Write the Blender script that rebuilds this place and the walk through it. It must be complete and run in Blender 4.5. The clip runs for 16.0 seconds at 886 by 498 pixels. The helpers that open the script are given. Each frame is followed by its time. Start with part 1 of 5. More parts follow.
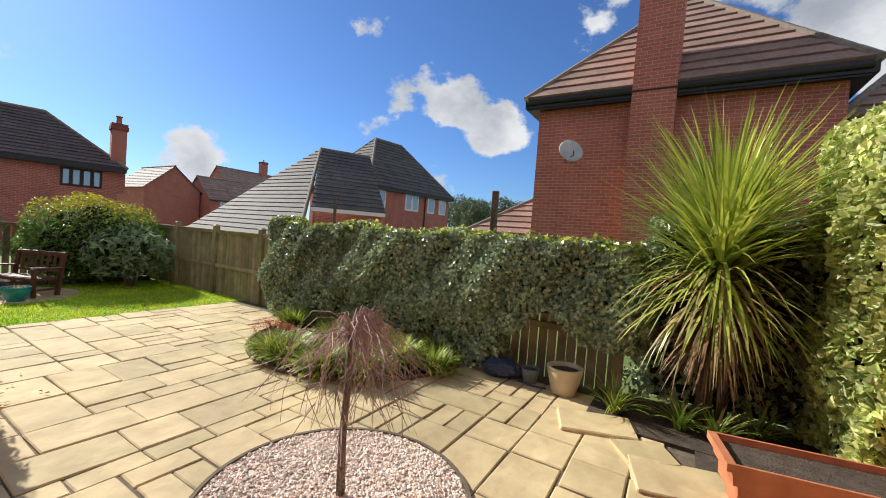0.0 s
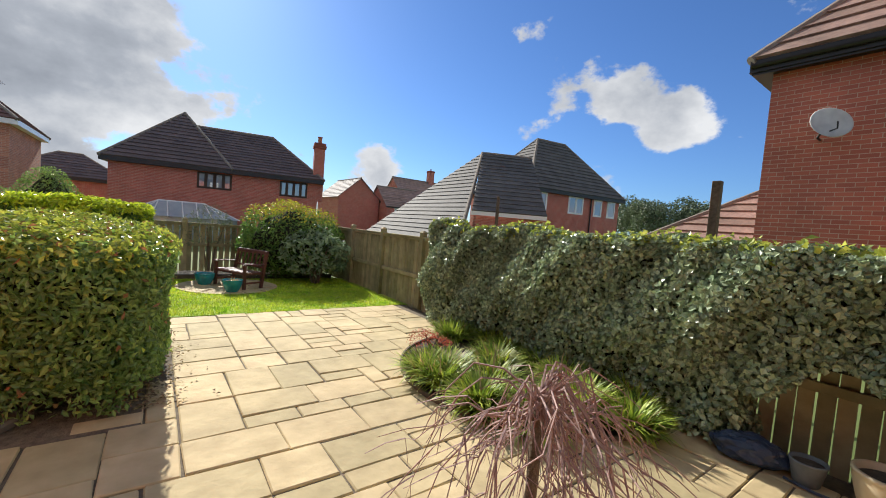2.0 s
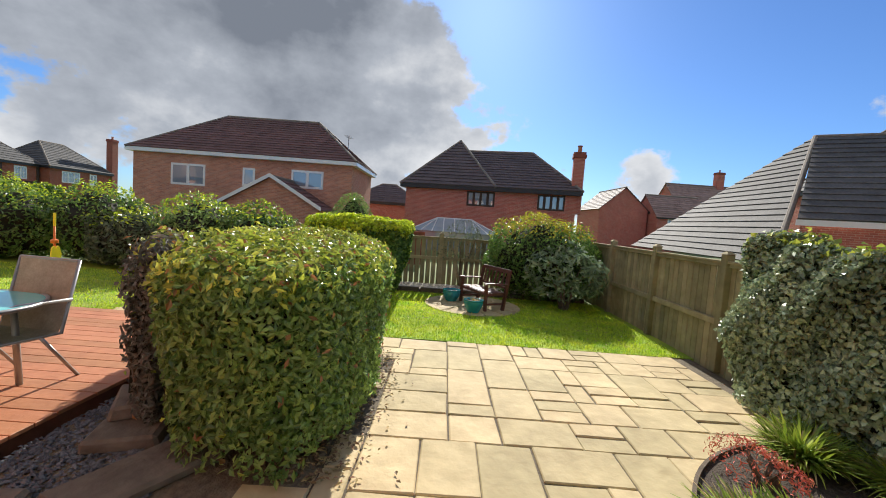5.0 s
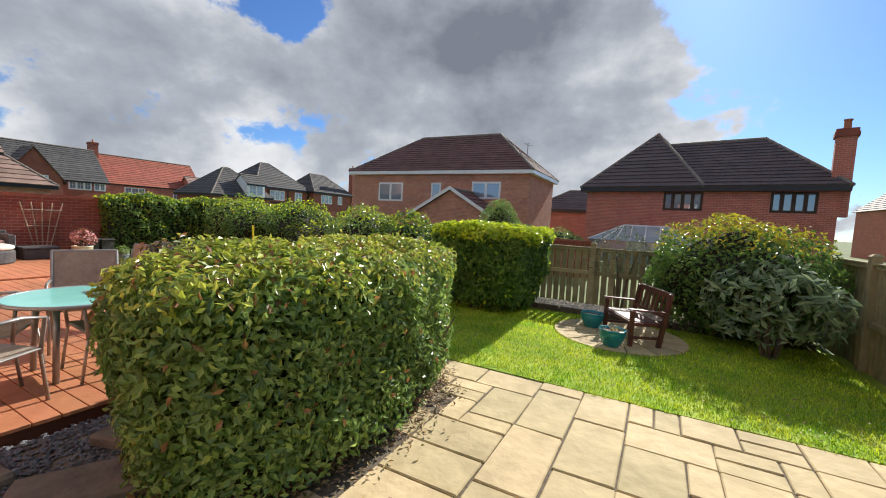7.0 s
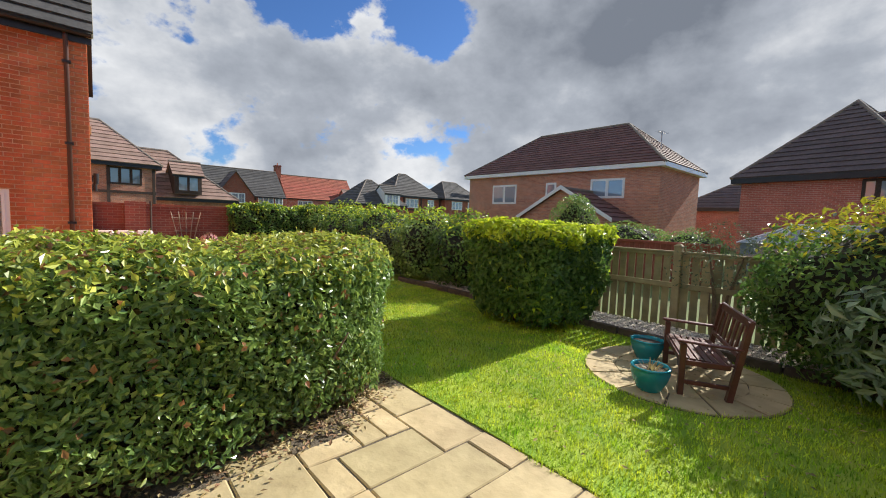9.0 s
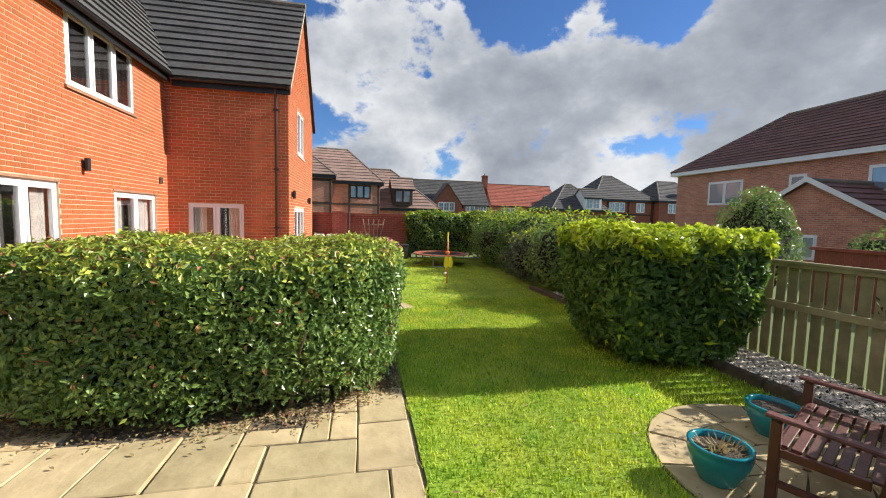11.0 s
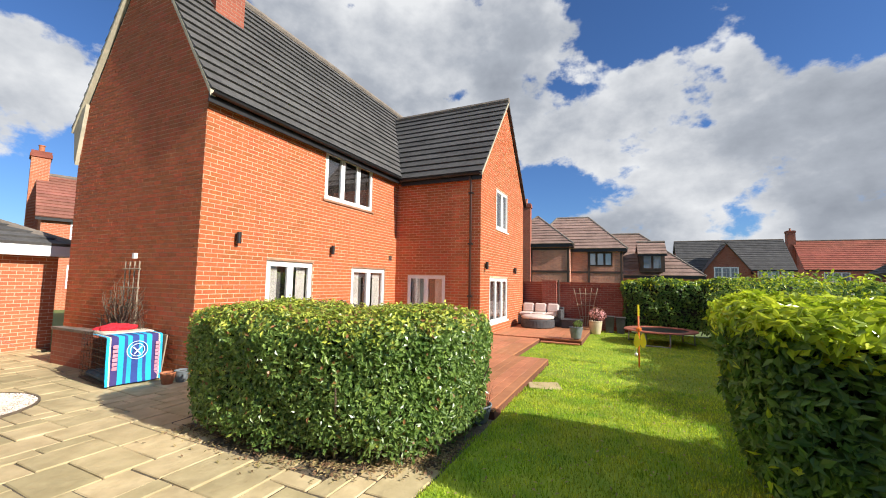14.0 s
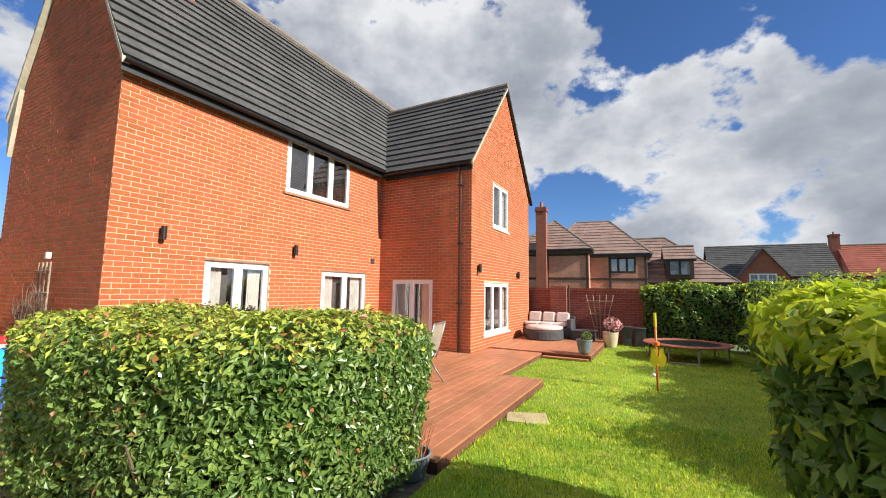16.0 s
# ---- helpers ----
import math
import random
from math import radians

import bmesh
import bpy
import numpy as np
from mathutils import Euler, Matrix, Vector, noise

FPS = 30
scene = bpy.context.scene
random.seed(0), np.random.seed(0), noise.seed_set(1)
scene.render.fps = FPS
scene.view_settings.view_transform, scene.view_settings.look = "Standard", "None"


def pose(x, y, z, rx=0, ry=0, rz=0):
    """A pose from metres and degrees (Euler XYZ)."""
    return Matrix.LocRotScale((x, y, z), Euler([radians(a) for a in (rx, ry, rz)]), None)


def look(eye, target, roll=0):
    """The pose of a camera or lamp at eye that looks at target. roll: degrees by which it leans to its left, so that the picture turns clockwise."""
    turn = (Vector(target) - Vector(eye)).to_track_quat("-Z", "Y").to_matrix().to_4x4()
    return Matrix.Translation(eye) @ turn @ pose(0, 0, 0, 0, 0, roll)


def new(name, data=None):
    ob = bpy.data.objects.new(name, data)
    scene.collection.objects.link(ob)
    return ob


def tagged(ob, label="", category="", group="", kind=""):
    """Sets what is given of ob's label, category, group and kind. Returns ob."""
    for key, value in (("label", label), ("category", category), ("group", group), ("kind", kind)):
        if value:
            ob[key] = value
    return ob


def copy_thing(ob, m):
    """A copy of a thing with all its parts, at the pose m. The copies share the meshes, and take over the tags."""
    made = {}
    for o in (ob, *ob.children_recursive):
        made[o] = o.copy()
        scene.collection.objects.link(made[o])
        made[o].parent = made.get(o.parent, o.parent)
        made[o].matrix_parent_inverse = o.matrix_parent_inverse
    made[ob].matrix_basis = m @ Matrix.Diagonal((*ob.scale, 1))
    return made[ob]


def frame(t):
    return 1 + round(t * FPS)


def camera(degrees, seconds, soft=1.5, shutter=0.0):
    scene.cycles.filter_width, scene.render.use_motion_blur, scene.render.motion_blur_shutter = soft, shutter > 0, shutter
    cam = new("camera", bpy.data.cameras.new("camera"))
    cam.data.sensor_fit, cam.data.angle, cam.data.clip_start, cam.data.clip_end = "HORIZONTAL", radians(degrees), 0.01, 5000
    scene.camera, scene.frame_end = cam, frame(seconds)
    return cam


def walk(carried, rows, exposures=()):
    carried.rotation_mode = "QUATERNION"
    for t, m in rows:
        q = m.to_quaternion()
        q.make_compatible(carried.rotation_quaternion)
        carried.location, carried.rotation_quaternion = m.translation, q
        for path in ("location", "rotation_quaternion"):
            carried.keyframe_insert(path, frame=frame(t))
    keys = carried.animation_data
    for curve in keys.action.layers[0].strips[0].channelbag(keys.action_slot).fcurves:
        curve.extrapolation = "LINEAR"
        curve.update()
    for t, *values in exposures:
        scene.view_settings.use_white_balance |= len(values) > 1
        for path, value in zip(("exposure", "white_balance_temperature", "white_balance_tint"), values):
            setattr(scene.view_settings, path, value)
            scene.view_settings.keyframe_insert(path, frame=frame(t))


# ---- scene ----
cam = camera(96.5, 16.0, soft=1.0)
PATH = [
    (0, (-2.451, -0.619, 1.54), (-1.414, -2.328, 1.473), 4.2),
    (0.5, (-2.357, -0.817, 1.551), (-1.178, -2.431, 1.475), 4.3),
    (1, (-2.146, -0.974, 1.546), (-0.802, -2.453, 1.461), 4.6),
    (1.5, (-1.906, -1.115, 1.537), (-0.425, -2.456, 1.445), 4.7),
    (2, (-1.687, -1.242, 1.519), (-0.078, -2.426, 1.413), 4.7),
    (2.5, (-1.463, -1.325, 1.508), (0.278, -2.303, 1.387), 4.5),
    (3, (-1.232, -1.395, 1.515), (0.602, -2.183, 1.388), 4.4),
    (3.5, (-1.017, -1.497, 1.534), (0.891, -2.082, 1.409), 4.2),
    (4, (-0.798, -1.563, 1.543), (1.155, -1.977, 1.414), 4.2),
    (4.2, (-0.687, -1.603, 1.552), (1.278, -1.953, 1.418), 4.2),
    (6.3, (0.372, -2.556, 1.531), (2.256, -1.897, 1.397), 3.5),
    (6.5, (0.507, -2.655, 1.544), (2.361, -1.918, 1.406), 3.3),
    (7, (0.852, -2.884, 1.575), (2.609, -1.941, 1.423), 3.1),
    (7.5, (1.231, -3.164, 1.593), (2.834, -1.978, 1.446), 2.7),
    (8, (1.736, -3.366, 1.565), (3.27, -2.09, 1.426), 2.5),
    (8.2, (1.924, -3.458, 1.55), (3.44, -2.161, 1.411), 2.4),
    (10.3, (3.796, -4.269, 1.525), (4.539, -2.419, 1.365), 1.6),
    (10.5, (3.964, -4.289, 1.512), (4.618, -2.406, 1.36), 1.6),
    (11, (4.383, -4.37, 1.556), (4.79, -2.419, 1.399), 1.4),
    (11.5, (4.818, -4.357, 1.584), (4.96, -2.368, 1.429), 1.1),
    (12, (5.208, -4.28, 1.573), (5.127, -2.286, 1.432), 0.8),
    (12.5, (5.531, -4.19, 1.572), (5.204, -2.22, 1.467), 0.6),
    (13, (5.833, -4.136, 1.584), (5.277, -2.214, 1.587), 0.7),
    (13.5, (6.088, -4.125, 1.607), (5.357, -2.268, 1.735), 1.0),
    (14, (6.236, -4.055, 1.62), (5.389, -2.251, 1.779), 1.1),
    (14.5, (6.287, -3.777, 1.581), (5.399, -1.994, 1.755), 1.1),
    (15, (6.329, -3.361, 1.55), (5.422, -1.587, 1.728), 1.0),
    (15.5, (6.41, -2.916, 1.537), (5.479, -1.156, 1.724), 0.9),
    (16, (6.45, -2.463, 1.527), (5.503, -0.714, 1.732), 0.9),
]
walk(cam, [(t, look(eye, target, roll)) for t, eye, target, roll in PATH], exposures=[(0, 0.56)])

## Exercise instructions
Return the whole listing, word for word, and leave out every picture.

## Final result
Write the Blender script that rebuilds this place and the walk through it. It must be complete and run in Blender 4.5. The clip runs for 16.0 seconds at 886 by 498 pixels. The helpers that open the script are given. Each frame is followed by its time. Start with part 1 of 5. More parts follow.
0.0 s
2.0 s
5.0 s
7.0 s
9.0 s
11.0 s
14.0 s
16.0 s
# ---- helpers ----
import math
import random
from math import radians

import bmesh
import bpy
import numpy as np
from mathutils import Euler, Matrix, Vector, noise

FPS = 30
scene = bpy.context.scene
random.seed(0), np.random.seed(0), noise.seed_set(1)
scene.render.fps = FPS
scene.view_settings.view_transform, scene.view_settings.look = "Standard", "None"


def pose(x, y, z, rx=0, ry=0, rz=0):
    """A pose from metres and degrees (Euler XYZ)."""
    return Matrix.LocRotScale((x, y, z), Euler([radians(a) for a in (rx, ry, rz)]), None)


def look(eye, target, roll=0):
    """The pose of a camera or lamp at eye that looks at target. roll: degrees by which it leans to its left, so that the picture turns clockwise."""
    turn = (Vector(target) - Vector(eye)).to_track_quat("-Z", "Y").to_matrix().to_4x4()
    return Matrix.Translation(eye) @ turn @ pose(0, 0, 0, 0, 0, roll)


def new(name, data=None):
    ob = bpy.data.objects.new(name, data)
    scene.collection.objects.link(ob)
    return ob


def tagged(ob, label="", category="", group="", kind=""):
    """Sets what is given of ob's label, category, group and kind. Returns ob."""
    for key, value in (("label", label), ("category", category), ("group", group), ("kind", kind)):
        if value:
            ob[key] = value
    return ob


def copy_thing(ob, m):
    """A copy of a thing with all its parts, at the pose m. The copies share the meshes, and take over the tags."""
    made = {}
    for o in (ob, *ob.children_recursive):
        made[o] = o.copy()
        scene.collection.objects.link(made[o])
        made[o].parent = made.get(o.parent, o.parent)
        made[o].matrix_parent_inverse = o.matrix_parent_inverse
    made[ob].matrix_basis = m @ Matrix.Diagonal((*ob.scale, 1))
    return made[ob]


def frame(t):
    return 1 + round(t * FPS)


def camera(degrees, seconds, soft=1.5, shutter=0.0):
    scene.cycles.filter_width, scene.render.use_motion_blur, scene.render.motion_blur_shutter = soft, shutter > 0, shutter
    cam = new("camera", bpy.data.cameras.new("camera"))
    cam.data.sensor_fit, cam.data.angle, cam.data.clip_start, cam.data.clip_end = "HORIZONTAL", radians(degrees), 0.01, 5000
    scene.camera, scene.frame_end = cam, frame(seconds)
    return cam


def walk(carried, rows, exposures=()):
    carried.rotation_mode = "QUATERNION"
    for t, m in rows:
        q = m.to_quaternion()
        q.make_compatible(carried.rotation_quaternion)
        carried.location, carried.rotation_quaternion = m.translation, q
        for path in ("location", "rotation_quaternion"):
            carried.keyframe_insert(path, frame=frame(t))
    keys = carried.animation_data
    for curve in keys.action.layers[0].strips[0].channelbag(keys.action_slot).fcurves:
        curve.extrapolation = "LINEAR"
        curve.update()
    for t, *values in exposures:
        scene.view_settings.use_white_balance |= len(values) > 1
        for path, value in zip(("exposure", "white_balance_temperature", "white_balance_tint"), values):
            setattr(scene.view_settings, path, value)
            scene.view_settings.keyframe_insert(path, frame=frame(t))


# ---- scene ----
cam = camera(96.5, 16.0, soft=1.0)
PATH = [
    (0, (-2.451, -0.619, 1.54), (-1.414, -2.328, 1.473), 4.2),
    (0.5, (-2.357, -0.817, 1.551), (-1.178, -2.431, 1.475), 4.3),
    (1, (-2.146, -0.974, 1.546), (-0.802, -2.453, 1.461), 4.6),
    (1.5, (-1.906, -1.115, 1.537), (-0.425, -2.456, 1.445), 4.7),
    (2, (-1.687, -1.242, 1.519), (-0.078, -2.426, 1.413), 4.7),
    (2.5, (-1.463, -1.325, 1.508), (0.278, -2.303, 1.387), 4.5),
    (3, (-1.232, -1.395, 1.515), (0.602, -2.183, 1.388), 4.4),
    (3.5, (-1.017, -1.497, 1.534), (0.891, -2.082, 1.409), 4.2),
    (4, (-0.798, -1.563, 1.543), (1.155, -1.977, 1.414), 4.2),
    (4.2, (-0.687, -1.603, 1.552), (1.278, -1.953, 1.418), 4.2),
    (6.3, (0.372, -2.556, 1.531), (2.256, -1.897, 1.397), 3.5),
    (6.5, (0.507, -2.655, 1.544), (2.361, -1.918, 1.406), 3.3),
    (7, (0.852, -2.884, 1.575), (2.609, -1.941, 1.423), 3.1),
    (7.5, (1.231, -3.164, 1.593), (2.834, -1.978, 1.446), 2.7),
    (8, (1.736, -3.366, 1.565), (3.27, -2.09, 1.426), 2.5),
    (8.2, (1.924, -3.458, 1.55), (3.44, -2.161, 1.411), 2.4),
    (10.3, (3.796, -4.269, 1.525), (4.539, -2.419, 1.365), 1.6),
    (10.5, (3.964, -4.289, 1.512), (4.618, -2.406, 1.36), 1.6),
    (11, (4.383, -4.37, 1.556), (4.79, -2.419, 1.399), 1.4),
    (11.5, (4.818, -4.357, 1.584), (4.96, -2.368, 1.429), 1.1),
    (12, (5.208, -4.28, 1.573), (5.127, -2.286, 1.432), 0.8),
    (12.5, (5.531, -4.19, 1.572), (5.204, -2.22, 1.467), 0.6),
    (13, (5.833, -4.136, 1.584), (5.277, -2.214, 1.587), 0.7),
    (13.5, (6.088, -4.125, 1.607), (5.357, -2.268, 1.735), 1.0),
    (14, (6.236, -4.055, 1.62), (5.389, -2.251, 1.779), 1.1),
    (14.5, (6.287, -3.777, 1.581), (5.399, -1.994, 1.755), 1.1),
    (15, (6.329, -3.361, 1.55), (5.422, -1.587, 1.728), 1.0),
    (15.5, (6.41, -2.916, 1.537), (5.479, -1.156, 1.724), 0.9),
    (16, (6.45, -2.463, 1.527), (5.503, -0.714, 1.732), 0.9),
]
walk(cam, [(t, look(eye, target, roll)) for t, eye, target, roll in PATH], exposures=[(0, 0.56)])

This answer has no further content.